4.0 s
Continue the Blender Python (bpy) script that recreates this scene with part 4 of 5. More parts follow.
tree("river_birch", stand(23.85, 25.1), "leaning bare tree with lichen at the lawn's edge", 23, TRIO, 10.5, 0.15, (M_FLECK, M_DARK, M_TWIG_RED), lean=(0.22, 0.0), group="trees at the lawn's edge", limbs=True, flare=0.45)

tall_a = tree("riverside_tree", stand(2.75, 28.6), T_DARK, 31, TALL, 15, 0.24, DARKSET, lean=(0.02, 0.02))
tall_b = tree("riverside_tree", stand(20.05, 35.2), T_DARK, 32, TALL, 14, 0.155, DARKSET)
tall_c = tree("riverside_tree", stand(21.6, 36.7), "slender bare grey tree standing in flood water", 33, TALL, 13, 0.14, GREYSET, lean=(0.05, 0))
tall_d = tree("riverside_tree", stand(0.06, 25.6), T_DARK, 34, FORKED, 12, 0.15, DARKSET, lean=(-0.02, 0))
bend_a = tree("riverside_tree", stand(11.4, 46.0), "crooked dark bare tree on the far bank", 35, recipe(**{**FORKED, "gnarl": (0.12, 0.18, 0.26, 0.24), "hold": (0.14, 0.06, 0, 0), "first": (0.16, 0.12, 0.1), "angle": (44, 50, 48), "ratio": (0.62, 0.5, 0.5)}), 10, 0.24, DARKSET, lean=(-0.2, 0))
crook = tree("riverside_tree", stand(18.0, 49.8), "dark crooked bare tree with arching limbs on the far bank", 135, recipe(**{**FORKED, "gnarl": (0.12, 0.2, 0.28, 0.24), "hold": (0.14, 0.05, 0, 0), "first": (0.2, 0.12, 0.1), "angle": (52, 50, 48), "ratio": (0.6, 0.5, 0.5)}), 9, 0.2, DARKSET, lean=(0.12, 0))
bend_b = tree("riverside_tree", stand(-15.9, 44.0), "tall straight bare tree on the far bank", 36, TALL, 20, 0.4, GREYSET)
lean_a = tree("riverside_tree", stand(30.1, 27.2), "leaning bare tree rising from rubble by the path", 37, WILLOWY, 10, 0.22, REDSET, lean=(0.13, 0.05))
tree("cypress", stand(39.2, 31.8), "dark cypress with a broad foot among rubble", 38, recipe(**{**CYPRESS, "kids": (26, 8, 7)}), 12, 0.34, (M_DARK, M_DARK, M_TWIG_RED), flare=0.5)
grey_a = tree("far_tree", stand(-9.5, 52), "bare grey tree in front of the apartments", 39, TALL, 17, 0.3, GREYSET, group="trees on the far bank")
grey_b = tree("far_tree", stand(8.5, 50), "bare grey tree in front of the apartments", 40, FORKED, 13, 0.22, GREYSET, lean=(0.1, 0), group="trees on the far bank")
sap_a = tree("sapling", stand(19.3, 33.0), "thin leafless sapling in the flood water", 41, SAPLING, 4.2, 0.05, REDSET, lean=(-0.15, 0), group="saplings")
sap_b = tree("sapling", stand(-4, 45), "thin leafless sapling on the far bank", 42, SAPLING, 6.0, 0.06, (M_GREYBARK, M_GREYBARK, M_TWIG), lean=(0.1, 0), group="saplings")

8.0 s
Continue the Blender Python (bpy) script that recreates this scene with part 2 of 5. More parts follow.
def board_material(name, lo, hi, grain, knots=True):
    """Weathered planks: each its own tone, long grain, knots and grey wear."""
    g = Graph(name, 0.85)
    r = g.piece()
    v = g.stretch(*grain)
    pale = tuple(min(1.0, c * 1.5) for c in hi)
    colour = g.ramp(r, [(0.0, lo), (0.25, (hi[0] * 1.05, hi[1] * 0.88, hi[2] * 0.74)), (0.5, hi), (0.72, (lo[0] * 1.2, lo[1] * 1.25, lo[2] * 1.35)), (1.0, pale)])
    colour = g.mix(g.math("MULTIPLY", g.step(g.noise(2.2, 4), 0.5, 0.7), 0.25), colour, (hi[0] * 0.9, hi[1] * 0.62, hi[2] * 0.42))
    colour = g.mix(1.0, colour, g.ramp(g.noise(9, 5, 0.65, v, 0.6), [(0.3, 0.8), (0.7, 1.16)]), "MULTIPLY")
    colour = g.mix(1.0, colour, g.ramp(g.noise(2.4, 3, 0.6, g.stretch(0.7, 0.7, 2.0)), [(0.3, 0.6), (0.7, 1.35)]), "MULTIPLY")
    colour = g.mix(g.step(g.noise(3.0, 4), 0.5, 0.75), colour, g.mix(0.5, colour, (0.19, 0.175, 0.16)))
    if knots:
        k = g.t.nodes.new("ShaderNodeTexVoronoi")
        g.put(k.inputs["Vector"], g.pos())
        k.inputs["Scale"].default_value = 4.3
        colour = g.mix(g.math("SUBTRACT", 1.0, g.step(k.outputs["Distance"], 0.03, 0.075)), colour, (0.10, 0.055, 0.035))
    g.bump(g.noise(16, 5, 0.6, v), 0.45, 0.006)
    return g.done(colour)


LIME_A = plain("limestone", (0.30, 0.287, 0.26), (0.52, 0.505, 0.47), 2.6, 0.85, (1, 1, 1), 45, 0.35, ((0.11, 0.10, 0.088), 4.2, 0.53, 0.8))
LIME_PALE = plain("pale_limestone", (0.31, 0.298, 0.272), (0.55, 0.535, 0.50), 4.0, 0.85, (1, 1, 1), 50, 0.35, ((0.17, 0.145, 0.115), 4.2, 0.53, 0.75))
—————
§ Stated task:
Reproduce verbatim only this range: the first line of the material through the line that contains "tree with lichen", inclusive.

§ Solved problem:
4.0 s
Continue the Blender Python (bpy) script that recreates this scene with part 4 of 5. More parts follow.
tree("river_birch", stand(23.85, 25.1), "leaning bare tree with lichen at the lawn's edge", 23, TRIO, 10.5, 0.15, (M_FLECK, M_DARK, M_TWIG_RED), lean=(0.22, 0.0), group="trees at the lawn's edge", limbs=True, flare=0.45)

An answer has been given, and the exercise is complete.